Afghanistan sees ‘economic revolution’ with first railway
AFGHANISTAN: Afg-han- istan has launched what it says is a
revolutionary project that could revive the poverty-stricken,
war-ravaged, landlocked country’s status as a thriving “silk road” trade
hub.
In the harsh desert heat on the northern border with Uzbekistan,
workers are hammering down the tracks of Afghanistan’s first railway,
being built with a grant of 165 million dollars from the Asian
Development Bank (ADB).
The first section of 75 kilometres (50 miles) will link the northern
Afghan city of Mazar-I-Sharif to the Uzbek border, where the Friendship
Bridge crosses the Amu River into the vast expanses of the former Soviet
states and beyond.
The line, being built by Uzbekistan’s state-owned rail corporation,
is due to be completed in September, the first section of a network that
officials hope will facilitate trade and link Afghanistan to
international seaports.
“This is an historic day, it’s the beginning of a vital project for
Afghanistan and the region,” Finance Minister Omar Zakhailwal told
officials and diplomats at an inauguration ceremony last week.
“This railroad will spark an economic revolution not only in
Afghanistan but across the region,” he said, after flying into the
border town of Hairatan by helicopter.
The project aims to open up the agricultural, textile and mineral
wealth of Afghanistan — which borders Pakistan, China, Tajikistan,
Uzbekistan, Turkmenistan and Iran — to export markets from Asia to
Europe. “I think it’s a very, very important project,” said Sayed Masoud,
an economist at Kabul University.
“It gains us credibility among our neighbours and makes our country a
stable transit hub in the regional trade between Pakistan and the
Central Asian countries and China,” he told AFP.
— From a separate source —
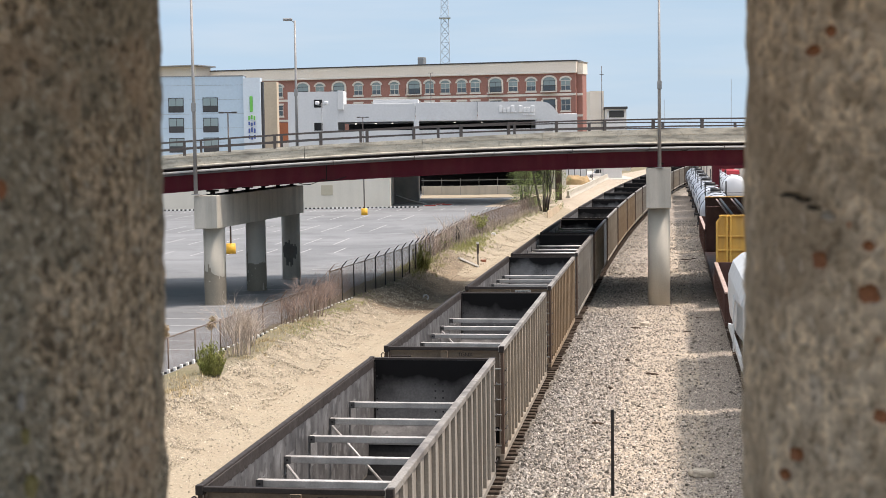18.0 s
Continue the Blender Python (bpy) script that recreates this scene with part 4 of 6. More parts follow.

Future plans to open up the country with rail include a line from
Mazar-I-Sharif to Herat, the eastern city close to the border with Iran,
to connect with a track being built from the other side.
Mazar-I-Sharif was once an important caravan stop on the ancient
“silk road” which connected China to the world.
But a series of wars and the thwarting of British imperial overtures
saw Afghanistan — long at the vortex of geopolitical games — miss out on
the railway boom that colonisers brought to its neighbours.